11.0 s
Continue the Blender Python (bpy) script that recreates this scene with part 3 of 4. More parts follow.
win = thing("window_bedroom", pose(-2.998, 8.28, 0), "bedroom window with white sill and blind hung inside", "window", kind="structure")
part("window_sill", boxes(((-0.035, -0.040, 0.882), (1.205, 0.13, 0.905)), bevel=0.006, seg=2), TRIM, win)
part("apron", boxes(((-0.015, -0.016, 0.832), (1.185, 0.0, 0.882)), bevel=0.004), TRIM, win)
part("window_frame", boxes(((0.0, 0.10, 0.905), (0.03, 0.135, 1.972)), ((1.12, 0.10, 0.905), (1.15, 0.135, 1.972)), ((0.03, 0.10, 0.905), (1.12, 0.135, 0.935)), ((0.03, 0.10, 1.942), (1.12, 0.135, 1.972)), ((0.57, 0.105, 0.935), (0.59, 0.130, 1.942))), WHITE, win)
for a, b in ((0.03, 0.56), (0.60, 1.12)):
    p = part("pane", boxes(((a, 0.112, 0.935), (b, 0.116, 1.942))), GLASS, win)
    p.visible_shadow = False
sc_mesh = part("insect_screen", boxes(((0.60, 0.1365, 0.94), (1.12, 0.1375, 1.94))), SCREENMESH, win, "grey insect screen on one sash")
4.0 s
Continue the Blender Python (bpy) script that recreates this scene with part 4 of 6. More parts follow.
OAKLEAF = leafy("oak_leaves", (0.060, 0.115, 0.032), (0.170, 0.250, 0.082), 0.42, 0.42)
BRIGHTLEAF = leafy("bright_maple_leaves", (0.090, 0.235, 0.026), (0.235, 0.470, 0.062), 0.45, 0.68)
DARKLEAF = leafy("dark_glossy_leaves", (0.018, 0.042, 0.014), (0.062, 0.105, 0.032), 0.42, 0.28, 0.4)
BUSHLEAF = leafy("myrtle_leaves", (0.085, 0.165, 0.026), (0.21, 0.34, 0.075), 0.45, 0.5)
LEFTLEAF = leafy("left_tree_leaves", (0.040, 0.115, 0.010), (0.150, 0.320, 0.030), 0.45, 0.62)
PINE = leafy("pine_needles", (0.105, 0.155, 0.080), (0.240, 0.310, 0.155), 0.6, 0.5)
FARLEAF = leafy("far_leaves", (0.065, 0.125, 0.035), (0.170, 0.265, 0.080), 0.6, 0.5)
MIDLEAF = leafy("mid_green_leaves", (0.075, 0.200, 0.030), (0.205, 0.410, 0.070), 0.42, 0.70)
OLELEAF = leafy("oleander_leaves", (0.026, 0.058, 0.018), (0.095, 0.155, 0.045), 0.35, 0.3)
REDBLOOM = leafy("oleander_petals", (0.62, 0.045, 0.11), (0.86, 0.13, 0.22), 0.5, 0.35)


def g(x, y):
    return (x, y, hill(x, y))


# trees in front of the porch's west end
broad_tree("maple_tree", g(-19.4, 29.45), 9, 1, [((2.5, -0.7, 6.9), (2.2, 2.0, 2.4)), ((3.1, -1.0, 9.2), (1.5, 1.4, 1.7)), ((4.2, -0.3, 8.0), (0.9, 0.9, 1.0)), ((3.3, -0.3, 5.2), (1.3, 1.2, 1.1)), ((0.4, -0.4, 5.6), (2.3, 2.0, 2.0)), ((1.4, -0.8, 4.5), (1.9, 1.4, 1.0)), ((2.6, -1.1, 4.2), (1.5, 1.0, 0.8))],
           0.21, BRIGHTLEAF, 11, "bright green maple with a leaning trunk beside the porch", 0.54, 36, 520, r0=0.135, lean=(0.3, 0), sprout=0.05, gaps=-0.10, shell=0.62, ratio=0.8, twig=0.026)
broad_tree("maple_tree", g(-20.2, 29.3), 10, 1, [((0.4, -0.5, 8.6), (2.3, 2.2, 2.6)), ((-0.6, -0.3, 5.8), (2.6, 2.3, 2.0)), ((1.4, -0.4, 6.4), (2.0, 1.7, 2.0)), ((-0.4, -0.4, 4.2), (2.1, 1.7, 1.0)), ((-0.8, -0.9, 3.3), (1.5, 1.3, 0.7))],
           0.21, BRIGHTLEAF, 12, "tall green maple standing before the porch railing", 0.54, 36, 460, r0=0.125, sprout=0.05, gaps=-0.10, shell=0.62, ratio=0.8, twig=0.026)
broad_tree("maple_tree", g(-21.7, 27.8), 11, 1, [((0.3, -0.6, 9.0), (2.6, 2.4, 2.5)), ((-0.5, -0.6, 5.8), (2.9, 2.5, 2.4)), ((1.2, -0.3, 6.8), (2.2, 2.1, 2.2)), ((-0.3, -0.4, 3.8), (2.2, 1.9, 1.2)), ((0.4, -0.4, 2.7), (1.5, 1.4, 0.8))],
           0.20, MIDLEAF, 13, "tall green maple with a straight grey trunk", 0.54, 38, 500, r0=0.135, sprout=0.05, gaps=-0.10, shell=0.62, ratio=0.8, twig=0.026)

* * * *

## GIVEN TASK:
Locate the lines above that contain "Blender" and copy them.

## EXERCISE RESPONSE:
Continue the Blender Python (bpy) script that recreates this scene with part 3 of 4. More parts follow.
Continue the Blender Python (bpy) script that recreates this scene with part 4 of 6. More parts follow.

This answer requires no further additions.